What Charles Dickens Wrote When He Saw the Mound, and Present-day Moundsville, West Virginia, in 1842

In 1842, Charles Dickens, already a literary superstar at age 29, traveled to America, a journey he recounted in his travel book, American Notes for General Circulation.

Dickens’ travels to Washington, Boston and Pittsburgh are familiar to 19th century literature lovers. Less know is his impression of what is today Moundsville, West Virginia, the subject of our recent documentary film. (Which you can still rent for $3.99 here.)

On April 1, Dickens took a steamer on the Ohio River, bound for Cincinnati. A bit after leaving Pittsburgh, he passed by present-day Moundsville, then known as Big Grave Creek.

“There are few places where the Ohio sparkles more brightly than in the Big Grave Creek,” he wrote.

Like later visitors, including me and filmmaker Dave Bernabo, Dickens was touched by the region’s deep Native American past, and the haunting echoes of a people pushed aside.

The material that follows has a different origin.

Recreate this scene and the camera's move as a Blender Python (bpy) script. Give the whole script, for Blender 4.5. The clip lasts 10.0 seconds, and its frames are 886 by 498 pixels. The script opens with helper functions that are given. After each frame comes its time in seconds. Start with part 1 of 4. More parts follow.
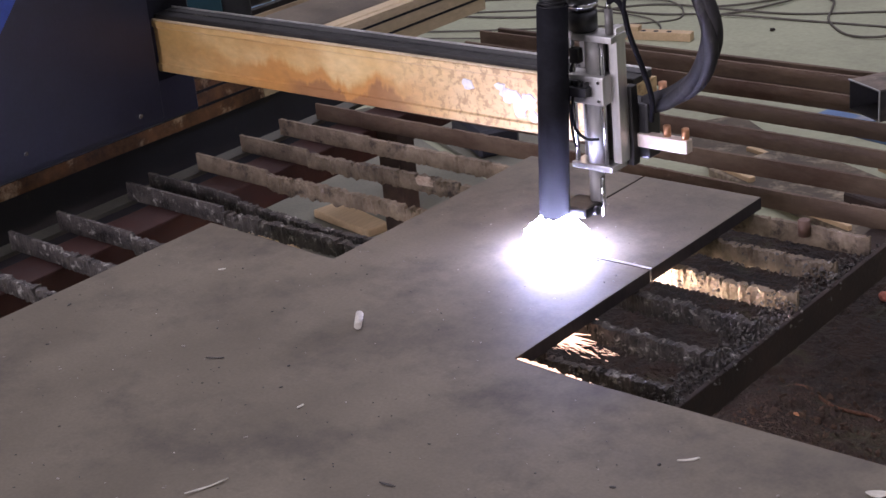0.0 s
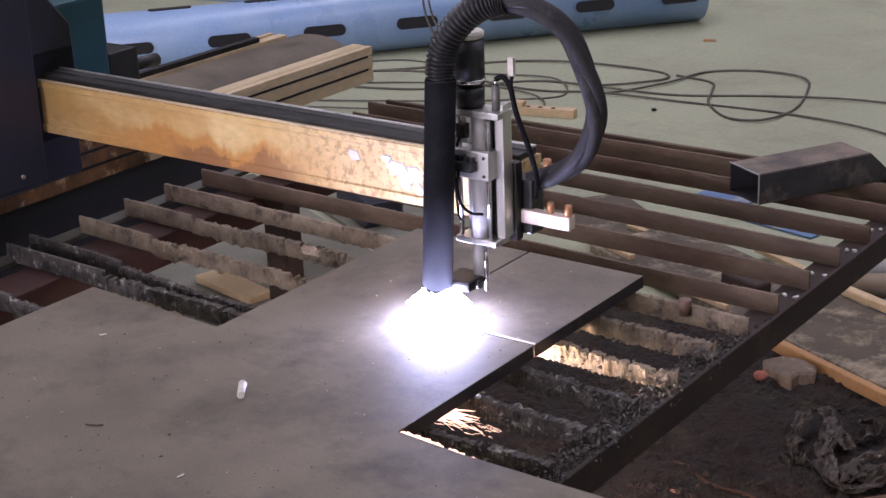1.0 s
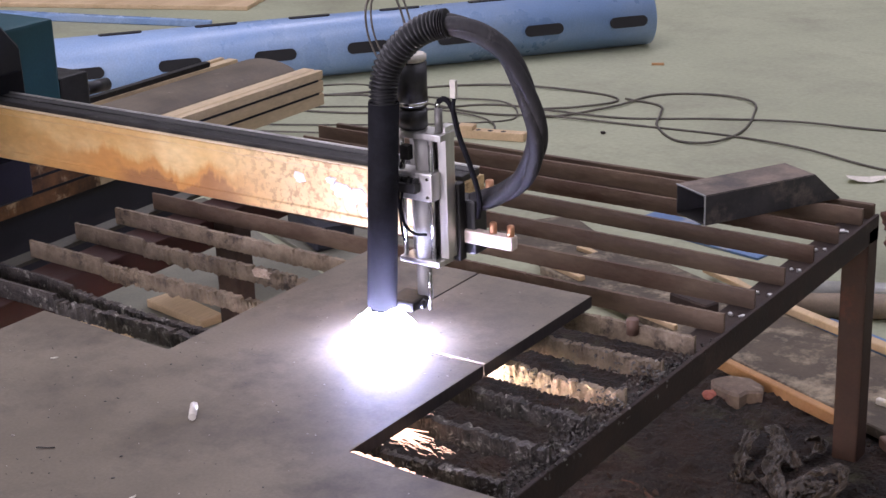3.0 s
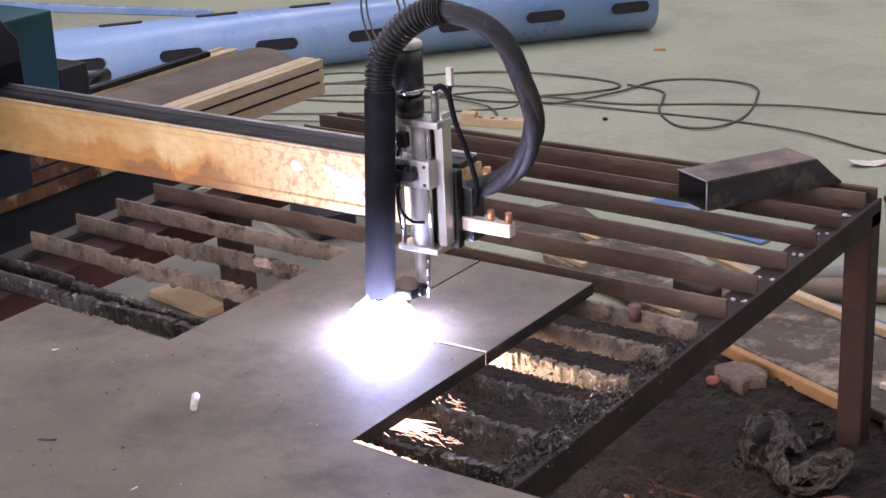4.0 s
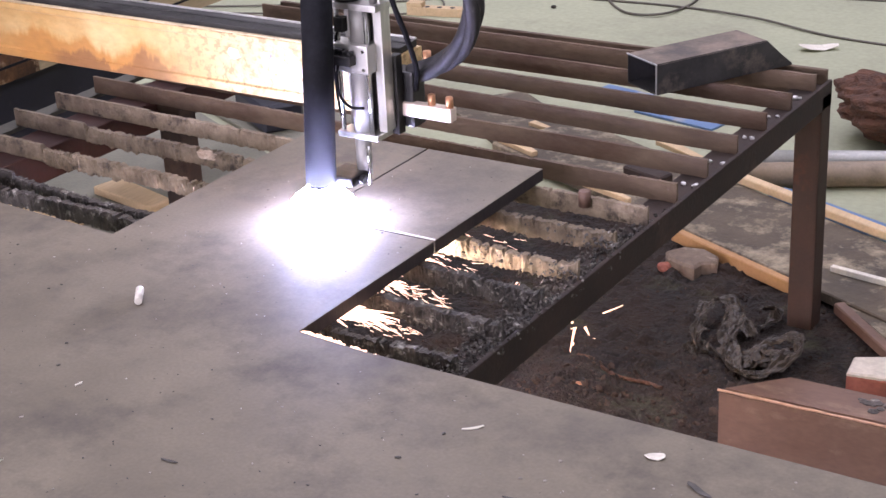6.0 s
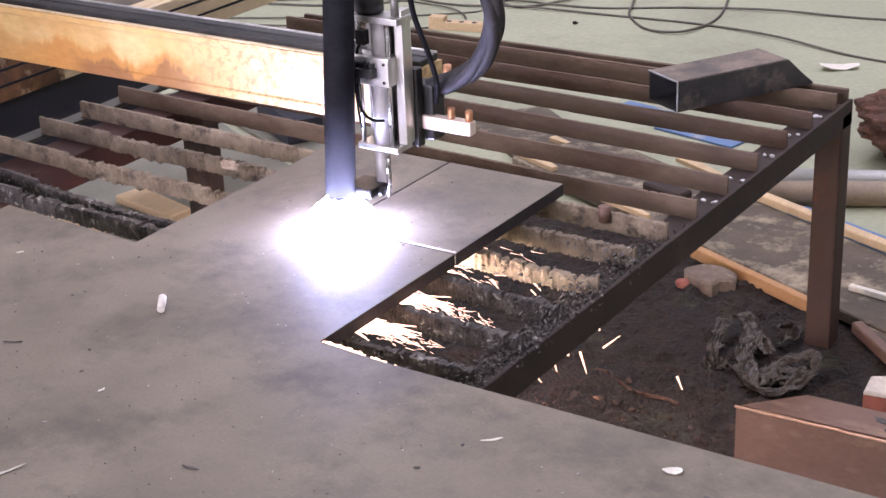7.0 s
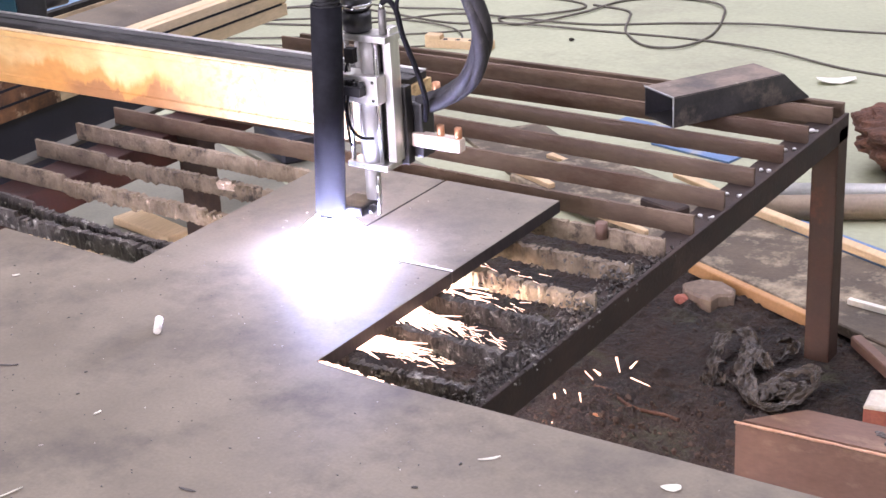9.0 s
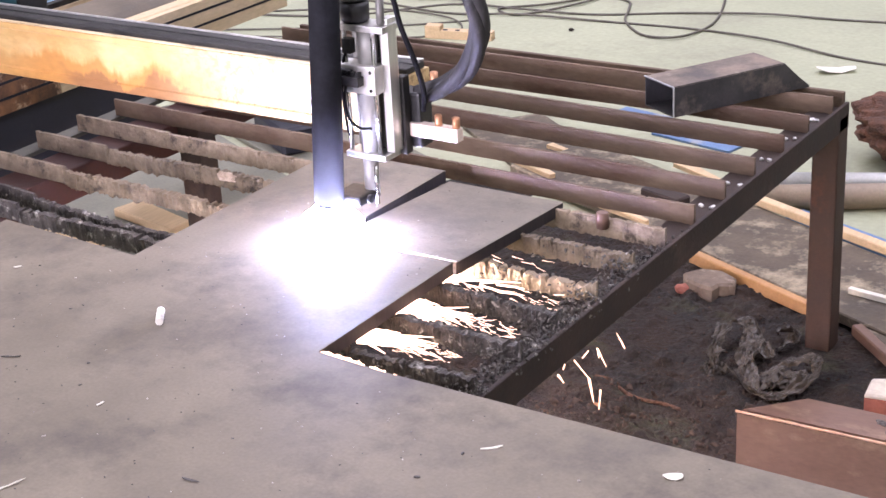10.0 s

The very river, as though it shared one’s feelings of compassion for the extinct tribes who lived so pleasantly here, in their blessed ignorance of white existence, hundreds of years ago, steals out of its way to ripple near this mound.

The mound seemed to deepen Dickens’ awareness of the wider tableau of American history over time, and how the technological majesty of industry conflicted with the beauty of the country’s rich natural landscapes, which now included the ancient mound.

Through such a scene as this, the unwieldy machine takes its hoarse, sullen way: venting, at every revolution of the paddles, a loud high-pressure blast; enough, one would think, to waken up the host of Indians who lie buried in a great mound yonder: so old, that mighty oaks and other forest trees have struck their roots into its earth; and so high, that it is a hill, even among the hills that Nature planted round it.

Dickens had been a fervent supporter of the US; this journey changed his mind. “I am disappointed,” he wrote. “This is not the republic of my imagination.” In particular, he was disgusted by slavery, especially the sight of an African-American family being broken up for sale.

He really hated Washington, DC. The capital, he said, was the site of

despicable trickery at elections; under-handed tamperings with public officers; and cowardly attacks upon opponents, with scurrilous newspapers for shields, and hired pens for daggers.

Reading Dickens’ writing from this trip is another reminder that in America, the tension between angelic ideal and human reality – the proper German psychological word is Weltschmerz – has always been a necessary burden.